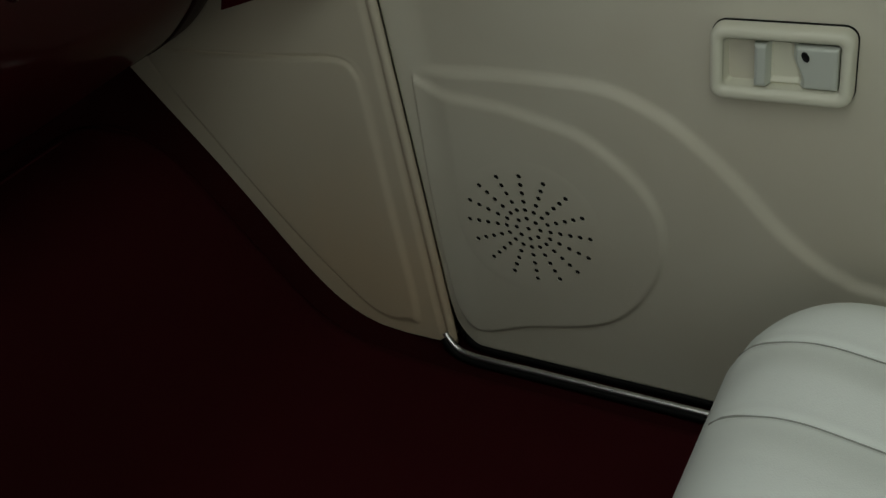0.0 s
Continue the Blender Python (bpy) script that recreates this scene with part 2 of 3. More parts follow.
# ---- footwell mat and bulkhead pad ----
mat = thing("footwell_mat", "raised burgundy carpet mat on the toe board", "mat")


EDGE = spline([(0.03, 0.318), (-0.05, 0.300), (-0.10, 0.277), (-0.206, 0.274), (-0.28, 0.274), (-0.36, 0.277), (-0.405, 0.271), (-0.455, 0.250), (-0.480, 0.238), (-0.497, 0.2265), (-0.535, 0.218), (-0.578, 0.210), (-0.70, 0.188)], 60)
prof_z = prof[np.argmin(prof[:, 1]):]
MAT_H = 0.012


def mat_right(z):
    """The mat's edge along the kick panel, with a rounded upper corner."""
    top = max(0.0, (z - 0.185) / 0.088)
    return -0.037 - 0.03 * max(0, z) - 0.09 * (1 - math.sqrt(max(0, 1 - min(1, top) ** 2)))


def toe(z):
    """The floor's y, and its slope, at a height on the toe board."""
    y = float(np.interp(z, prof_z[:, 1], prof_z[:, 0]))
    d = np.array((float(np.interp(z + 0.004, prof_z[:, 1], prof_z[:, 0])) - y, 0.004))
    return y, d / np.linalg.norm(d)


def mat_at(u, v):
    x0 = -0.68 * u
    zt = float(np.interp(-x0, -EDGE[:, 0], EDGE[:, 1]))
    if v < 0.3:
        y, z = -0.62 + (0.02 + 0.62) * v / 0.3, 0.0
        z = float(np.interp(y, prof[:, 0], prof[:, 1]))
        dy, dz = 1.0, 0.03
    else:
        z = -0.018 + (zt + 0.018) * (v - 0.3) / 0.7
        y, (dy, dz) = toe(z)
    x1 = mat_right(z)
    x = x1 + (-0.68 - x1) * u
    zt = float(np.interp(-x, -EDGE[:, 0], EDGE[:, 1]))
    d = min(x1 - x, (zt - z) * 1.25 if z > 0.05 else 1)
    h = MAT_H * math.sqrt(max(0, 1 - (1 - min(1, max(0, d) / 0.020)) ** 2))
    h += 0.0012 * noise.noise((x * 14, y * 14, z * 14)) * min(1, max(0, d) / 0.03)
    return (x, y - dz * h, z + dy * h)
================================
### Task statement
Return only the lines running from the top of the data to the line that holds "MAT_H = 0.012". Include both of those lines, but skip the pictures.

### Answer below
0.0 s
Continue the Blender Python (bpy) script that recreates this scene with part 2 of 3. More parts follow.
# ---- footwell mat and bulkhead pad ----
mat = thing("footwell_mat", "raised burgundy carpet mat on the toe board", "mat")


EDGE = spline([(0.03, 0.318), (-0.05, 0.300), (-0.10, 0.277), (-0.206, 0.274), (-0.28, 0.274), (-0.36, 0.277), (-0.405, 0.271), (-0.455, 0.250), (-0.480, 0.238), (-0.497, 0.2265), (-0.535, 0.218), (-0.578, 0.210), (-0.70, 0.188)], 60)
prof_z = prof[np.argmin(prof[:, 1]):]
MAT_H = 0.012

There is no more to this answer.